En el evangelio, San Juan nos presenta a Pedro y la misión que se le impone. Cuando Cristo, hasta por tres veces, le pregunta sobre la calidad de su amor y su compromiso, Pedro responde: “Señor, tú sabes que te amo”. Ante esta respuesta, Jesús no le dice: tienes que cuidarme, tienes que protegerme; ni tampoco le reclama porque lo abandonó en el momento más difícil. No, la consecuencia que le presenta Cristo y la prueba de su amor será: “Apacienta mis corderos, apacienta mis ovejas”. Es decir el amor a Cristo se manifiesta en el amor y el compromiso con los hermanos, en el cuidado y la atención que tengamos del otro. El seguimiento de Cristo se realiza no sólo ni primordialmente en los recintos sagrados sino en toda la vida social, en la construcción de la comunidad, en la defensa de los derechos, sobre todo de los más desprotegidos. Es el compromiso serio de todo cristiano.

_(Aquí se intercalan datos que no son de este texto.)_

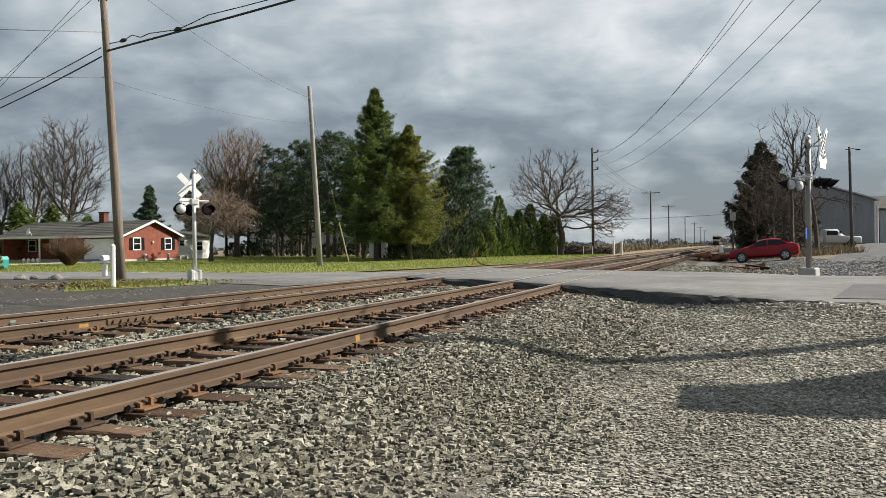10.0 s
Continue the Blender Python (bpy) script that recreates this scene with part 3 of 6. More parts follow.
def noise_band(x, y):
    """Share of grit: streaks along the wheel tracks."""
    return clip01(0.25 + 0.45 * np.sin(x * 1.9 + y * 0.35) + 0.3 * np.sin(x * 0.7 - y * 0.9 + 1.0)) + 0.6 * clip01((x + 13.2) / 1.5)


def build_stones():
    road_near = lambda x: np.interp(x, [p[0] for p in ROAD_N], [p[1] for p in ROAD_N])
    # shoulder ballast, coarse, in two layers
    for seed, lift in ((1, -0.012), (5, 0.014)):
        p, sc, rs = carpet(seed, -3.6, -0.5, 0.6, 17.6, 0.043, lambda x, y, u: (y < road_near(x) - 0.3) & (u < np.clip((-1.0 + 0.25 * np.sin(y * 1.3) - x) / 0.9, 0, 1)))
        p[:, 2] += rs.uniform(-0.012, 0.012, len(p)) + lift + 0.006 * clip01((-2.75 - p[:, 0]) / 0.35)
        stones("shoulder_ballast", STONE, p, 0.0235, 1.0, 10 + seed, "coarse broken grey stones sloping beside the track", sc)
    # cribs between the ties
    p, sc, rs = carpet(2, -11.2, -3.2, -1.0, 22.5, 0.056, lambda x, y, u: (y < road_near(x) - 0.4))
    p[:, 2] += rs.uniform(-0.04, 0.016, len(p))
    stones("crib_ballast", STONE, p, 0.030, 1.0, 12, "grey stones lying between the ties", sc)
    # gravel lot, finer
    p, sc, rs = carpet(3, -2.2, 4.2, 1.8, 14.6, 0.0315, lambda x, y, u: (y < road_near(x) - 0.2) & (x < 0.22 * y + 0.7) & (u < np.clip((x + 2.3) / 0.9, 0, 1)))
    p[:, 2] += rs.uniform(-0.008, 0.008, len(p))
    stones("lot_gravel", GRAVEL, p, 0.0178, 0.62, 13, "packed grey gravel of the lot", sc, 0.17)
    # gravel washed up against the road's edge
    rs = np.random.RandomState(6)
    n = 9000
    x, d = rs.uniform(-1.6, 6.0, n), rs.uniform(0, 1, n)
    reach = 0.25 + 0.75 * clip01((x + 1.6) / 3.0)
    ye = road_near(x) - 0.06 - d * reach
    zt = np.array([road_z(v) for v in x]) - 0.035 - 0.2 * (1 - clip01((x + 1.6) / 3.0))
    z0 = gz(x, ye)
    stones("edge_gravel", GRAVEL, np.stack([x, ye, z0 + np.maximum(zt - z0, 0) * (1 - d) ** 1.3], -1), 0.03, 0.9, 16, "gravel washed up along the road edge")
    # loose stones and grit on the worn street
    rs = np.random.RandomState(17)
    x, y = rs.uniform(-26, -11.4, 5200), rs.uniform(5, 24, 5200)
    k = noise_band(x, y) > rs.uniform(0, 1, 5200)
    x, y = x[k], y[k]
    stones("street_grit", GRAVEL, np.stack([x, y, gz(x, y) + 0.008], -1), 0.02, 0.35, 18, "pale grit scattered on the street")
    # stones beyond the road
    p, rs = scatter(4, 12000, -2.9, 3.2, 26.6, 46, lambda x, y, u: u < np.clip((2.0 - x) / 3.5, 0.3, 1))
    p[:, 2] += rs.uniform(0, 0.05, len(p)) + 0.28 * np.exp(-((p[:, 0] + 0.9) ** 2 / 0.8 + (p[:, 1] - 38) ** 2 / 50))
    stones("yard_stones", STONE, p, 0.05, 1.0, 14, "heaped grey stones beyond the road")
    p, rs = scatter(9, 30000, -1.2, 11.5, 26.2, 57, lambda x, y, u: (y > 26.2 + 0.1 * x) & (y < 58 - 1.2 * x + 3 * np.sin(x * 2)))
    p[:, 2] += rs.uniform(0, 0.02, len(p))
    stones("yard_gravel", YARDSTONE, p, 0.05, 0.7, 15, "blue-grey gravel of the yard beyond the road")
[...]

Si leemos con atención la vida y los escritos de todos los profetas, vamos a encontrar cómo sus reclamos más violentos son porque se descuidaba la justicia, porque se oprimía al pobre y a la viuda o porque se abusaba del poder. Y todos los profetas hablaron claro a pesar de la oposición de los dirigentes, del rey, o de quienes llevaban las riendas del pueblo. Ahora, a cada uno de nosotros nos corresponde defender estos derechos. Si todos actuáramos así, seguramente habría menos corrupción, y no tendríamos los problemas tan graves de injusticias y narcotráfico, de violencia e inseguridad. Pero nos conformamos con ser cristianos de apariencia y no de corazón. Ahí está el grave deber de cada uno de nosotros para ser consecuentes con la fe que decimos profesar.
Hoy igual que los profetas, igual que los apóstoles, no podrán callarse los verdaderos cristianos en su anuncio y denuncia conforme al Evangelio. Como los apóstoles tendremos que decir que hay que obedecer primero a Dios y después a los hombres. Sin caer en fundamentalismos ciegos e irracionales, siempre buscando la verdad y la justicia. La propuesta de Jesús es muy clara y debe llegar a todos los hombres, pero también es misericordiosa, y respeta la libertad y el derecho de cada una de las personas.
Si somos discípulos seamos consecuentes tanto en nuestra vida interna como externa. No podemos defender la vida en los escenarios públicos, para después minusvalorarla o despreciarla en los espacios interiores. El Evangelio de Jesús nos exige coherencia. Por eso hoy ante la pregunta de Jesús: “¿Me amas?”, tendremos que responder más que con palabras, con nuestra vida misma.
Señor, tú que nos has renovado en el espíritu al devolvernos la dignidad de hijos tuyos, concédenos construir, llenos de júbilo y esperanza, el Reino de tu Hijo. Amén.